◆ DATA IN THIS EXERCISE
....................

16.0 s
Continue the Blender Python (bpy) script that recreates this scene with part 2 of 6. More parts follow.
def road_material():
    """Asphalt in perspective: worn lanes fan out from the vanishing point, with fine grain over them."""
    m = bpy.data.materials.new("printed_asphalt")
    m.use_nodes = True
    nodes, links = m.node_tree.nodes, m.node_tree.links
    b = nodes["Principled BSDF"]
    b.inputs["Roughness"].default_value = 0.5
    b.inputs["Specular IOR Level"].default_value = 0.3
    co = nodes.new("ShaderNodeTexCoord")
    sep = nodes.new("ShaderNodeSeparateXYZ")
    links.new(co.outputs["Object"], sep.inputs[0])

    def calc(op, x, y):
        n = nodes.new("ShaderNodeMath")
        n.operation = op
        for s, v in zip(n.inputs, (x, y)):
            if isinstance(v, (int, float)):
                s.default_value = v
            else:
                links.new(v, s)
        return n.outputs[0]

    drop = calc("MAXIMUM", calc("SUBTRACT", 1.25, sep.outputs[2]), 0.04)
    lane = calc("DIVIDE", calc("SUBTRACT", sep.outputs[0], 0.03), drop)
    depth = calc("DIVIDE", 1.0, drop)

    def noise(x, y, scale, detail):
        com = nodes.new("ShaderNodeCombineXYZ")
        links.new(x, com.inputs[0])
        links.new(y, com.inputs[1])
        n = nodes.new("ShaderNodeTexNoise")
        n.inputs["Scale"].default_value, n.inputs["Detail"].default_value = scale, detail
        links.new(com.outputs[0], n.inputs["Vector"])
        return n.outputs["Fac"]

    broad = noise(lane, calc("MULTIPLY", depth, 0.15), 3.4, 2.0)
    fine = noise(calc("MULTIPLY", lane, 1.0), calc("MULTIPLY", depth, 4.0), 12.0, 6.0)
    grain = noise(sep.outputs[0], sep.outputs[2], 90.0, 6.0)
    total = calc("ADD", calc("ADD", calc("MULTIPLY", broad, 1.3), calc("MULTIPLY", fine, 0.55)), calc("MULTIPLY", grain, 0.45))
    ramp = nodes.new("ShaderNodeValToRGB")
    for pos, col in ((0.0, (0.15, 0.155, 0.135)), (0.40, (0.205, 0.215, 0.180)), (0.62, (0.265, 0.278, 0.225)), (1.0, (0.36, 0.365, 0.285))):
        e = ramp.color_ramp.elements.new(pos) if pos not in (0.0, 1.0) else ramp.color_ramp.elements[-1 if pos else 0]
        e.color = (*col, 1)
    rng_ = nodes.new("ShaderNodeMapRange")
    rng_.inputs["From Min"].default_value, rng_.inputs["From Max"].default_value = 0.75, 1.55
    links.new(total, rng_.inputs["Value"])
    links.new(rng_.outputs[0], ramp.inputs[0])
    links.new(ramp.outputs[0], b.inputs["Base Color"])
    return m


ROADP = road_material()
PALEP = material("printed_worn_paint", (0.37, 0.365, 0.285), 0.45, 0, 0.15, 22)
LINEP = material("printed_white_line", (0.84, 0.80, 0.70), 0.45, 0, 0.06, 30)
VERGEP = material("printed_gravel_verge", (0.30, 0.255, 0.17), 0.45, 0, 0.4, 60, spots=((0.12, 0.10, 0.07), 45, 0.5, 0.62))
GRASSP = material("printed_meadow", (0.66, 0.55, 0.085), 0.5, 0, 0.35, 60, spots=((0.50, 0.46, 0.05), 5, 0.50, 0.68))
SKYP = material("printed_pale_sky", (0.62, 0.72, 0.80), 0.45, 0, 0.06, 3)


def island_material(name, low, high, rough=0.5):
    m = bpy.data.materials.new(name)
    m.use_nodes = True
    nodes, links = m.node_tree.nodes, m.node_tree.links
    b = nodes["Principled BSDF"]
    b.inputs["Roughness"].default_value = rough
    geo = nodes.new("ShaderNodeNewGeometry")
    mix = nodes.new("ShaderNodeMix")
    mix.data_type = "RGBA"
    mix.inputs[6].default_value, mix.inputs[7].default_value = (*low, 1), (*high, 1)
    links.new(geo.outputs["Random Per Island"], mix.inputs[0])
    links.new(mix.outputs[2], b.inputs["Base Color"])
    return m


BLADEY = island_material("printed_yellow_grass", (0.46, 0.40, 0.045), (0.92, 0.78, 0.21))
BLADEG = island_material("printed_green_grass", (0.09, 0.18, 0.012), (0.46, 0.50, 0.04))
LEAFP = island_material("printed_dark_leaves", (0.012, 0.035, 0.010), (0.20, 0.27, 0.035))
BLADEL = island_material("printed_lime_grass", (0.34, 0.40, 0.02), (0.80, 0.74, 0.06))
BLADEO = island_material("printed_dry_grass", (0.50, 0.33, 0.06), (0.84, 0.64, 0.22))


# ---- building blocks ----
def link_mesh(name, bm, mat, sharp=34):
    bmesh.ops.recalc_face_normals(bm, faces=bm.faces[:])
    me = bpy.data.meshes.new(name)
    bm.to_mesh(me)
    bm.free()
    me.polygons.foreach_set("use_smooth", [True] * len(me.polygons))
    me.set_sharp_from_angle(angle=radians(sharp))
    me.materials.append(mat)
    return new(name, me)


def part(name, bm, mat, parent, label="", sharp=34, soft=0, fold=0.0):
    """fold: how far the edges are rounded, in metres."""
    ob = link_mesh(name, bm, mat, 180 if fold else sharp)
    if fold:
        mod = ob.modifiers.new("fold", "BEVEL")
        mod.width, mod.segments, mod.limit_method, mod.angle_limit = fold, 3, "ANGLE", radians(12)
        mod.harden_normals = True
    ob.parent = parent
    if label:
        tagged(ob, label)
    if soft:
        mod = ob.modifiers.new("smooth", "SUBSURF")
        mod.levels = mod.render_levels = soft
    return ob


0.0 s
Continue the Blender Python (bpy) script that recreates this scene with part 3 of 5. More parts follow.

....................

◆ PROBLEM REQUIREMENTS
Print the whole listing exactly as it is.

◆ SOLUTION TO THE EXERCISE
16.0 s
Continue the Blender Python (bpy) script that recreates this scene with part 2 of 6. More parts follow.
def road_material():
    """Asphalt in perspective: worn lanes fan out from the vanishing point, with fine grain over them."""
    m = bpy.data.materials.new("printed_asphalt")
    m.use_nodes = True
    nodes, links = m.node_tree.nodes, m.node_tree.links
    b = nodes["Principled BSDF"]
    b.inputs["Roughness"].default_value = 0.5
    b.inputs["Specular IOR Level"].default_value = 0.3
    co = nodes.new("ShaderNodeTexCoord")
    sep = nodes.new("ShaderNodeSeparateXYZ")
    links.new(co.outputs["Object"], sep.inputs[0])

    def calc(op, x, y):
        n = nodes.new("ShaderNodeMath")
        n.operation = op
        for s, v in zip(n.inputs, (x, y)):
            if isinstance(v, (int, float)):
                s.default_value = v
            else:
                links.new(v, s)
        return n.outputs[0]

    drop = calc("MAXIMUM", calc("SUBTRACT", 1.25, sep.outputs[2]), 0.04)
    lane = calc("DIVIDE", calc("SUBTRACT", sep.outputs[0], 0.03), drop)
    depth = calc("DIVIDE", 1.0, drop)

    def noise(x, y, scale, detail):
        com = nodes.new("ShaderNodeCombineXYZ")
        links.new(x, com.inputs[0])
        links.new(y, com.inputs[1])
        n = nodes.new("ShaderNodeTexNoise")
        n.inputs["Scale"].default_value, n.inputs["Detail"].default_value = scale, detail
        links.new(com.outputs[0], n.inputs["Vector"])
        return n.outputs["Fac"]

    broad = noise(lane, calc("MULTIPLY", depth, 0.15), 3.4, 2.0)
    fine = noise(calc("MULTIPLY", lane, 1.0), calc("MULTIPLY", depth, 4.0), 12.0, 6.0)
    grain = noise(sep.outputs[0], sep.outputs[2], 90.0, 6.0)
    total = calc("ADD", calc("ADD", calc("MULTIPLY", broad, 1.3), calc("MULTIPLY", fine, 0.55)), calc("MULTIPLY", grain, 0.45))
    ramp = nodes.new("ShaderNodeValToRGB")
    for pos, col in ((0.0, (0.15, 0.155, 0.135)), (0.40, (0.205, 0.215, 0.180)), (0.62, (0.265, 0.278, 0.225)), (1.0, (0.36, 0.365, 0.285))):
        e = ramp.color_ramp.elements.new(pos) if pos not in (0.0, 1.0) else ramp.color_ramp.elements[-1 if pos else 0]
        e.color = (*col, 1)
    rng_ = nodes.new("ShaderNodeMapRange")
    rng_.inputs["From Min"].default_value, rng_.inputs["From Max"].default_value = 0.75, 1.55
    links.new(total, rng_.inputs["Value"])
    links.new(rng_.outputs[0], ramp.inputs[0])
    links.new(ramp.outputs[0], b.inputs["Base Color"])
    return m


ROADP = road_material()
PALEP = material("printed_worn_paint", (0.37, 0.365, 0.285), 0.45, 0, 0.15, 22)
LINEP = material("printed_white_line", (0.84, 0.80, 0.70), 0.45, 0, 0.06, 30)
VERGEP = material("printed_gravel_verge", (0.30, 0.255, 0.17), 0.45, 0, 0.4, 60, spots=((0.12, 0.10, 0.07), 45, 0.5, 0.62))
GRASSP = material("printed_meadow", (0.66, 0.55, 0.085), 0.5, 0, 0.35, 60, spots=((0.50, 0.46, 0.05), 5, 0.50, 0.68))
SKYP = material("printed_pale_sky", (0.62, 0.72, 0.80), 0.45, 0, 0.06, 3)


def island_material(name, low, high, rough=0.5):
    m = bpy.data.materials.new(name)
    m.use_nodes = True
    nodes, links = m.node_tree.nodes, m.node_tree.links
    b = nodes["Principled BSDF"]
    b.inputs["Roughness"].default_value = rough
    geo = nodes.new("ShaderNodeNewGeometry")
    mix = nodes.new("ShaderNodeMix")
    mix.data_type = "RGBA"
    mix.inputs[6].default_value, mix.inputs[7].default_value = (*low, 1), (*high, 1)
    links.new(geo.outputs["Random Per Island"], mix.inputs[0])
    links.new(mix.outputs[2], b.inputs["Base Color"])
    return m


BLADEY = island_material("printed_yellow_grass", (0.46, 0.40, 0.045), (0.92, 0.78, 0.21))
BLADEG = island_material("printed_green_grass", (0.09, 0.18, 0.012), (0.46, 0.50, 0.04))
LEAFP = island_material("printed_dark_leaves", (0.012, 0.035, 0.010), (0.20, 0.27, 0.035))
BLADEL = island_material("printed_lime_grass", (0.34, 0.40, 0.02), (0.80, 0.74, 0.06))
BLADEO = island_material("printed_dry_grass", (0.50, 0.33, 0.06), (0.84, 0.64, 0.22))


# ---- building blocks ----
def link_mesh(name, bm, mat, sharp=34):
    bmesh.ops.recalc_face_normals(bm, faces=bm.faces[:])
    me = bpy.data.meshes.new(name)
    bm.to_mesh(me)
    bm.free()
    me.polygons.foreach_set("use_smooth", [True] * len(me.polygons))
    me.set_sharp_from_angle(angle=radians(sharp))
    me.materials.append(mat)
    return new(name, me)


def part(name, bm, mat, parent, label="", sharp=34, soft=0, fold=0.0):
    """fold: how far the edges are rounded, in metres."""
    ob = link_mesh(name, bm, mat, 180 if fold else sharp)
    if fold:
        mod = ob.modifiers.new("fold", "BEVEL")
        mod.width, mod.segments, mod.limit_method, mod.angle_limit = fold, 3, "ANGLE", radians(12)
        mod.harden_normals = True
    ob.parent = parent
    if label:
        tagged(ob, label)
    if soft:
        mod = ob.modifiers.new("smooth", "SUBSURF")
        mod.levels = mod.render_levels = soft
    return ob


0.0 s
Continue the Blender Python (bpy) script that recreates this scene with part 3 of 5. More parts follow.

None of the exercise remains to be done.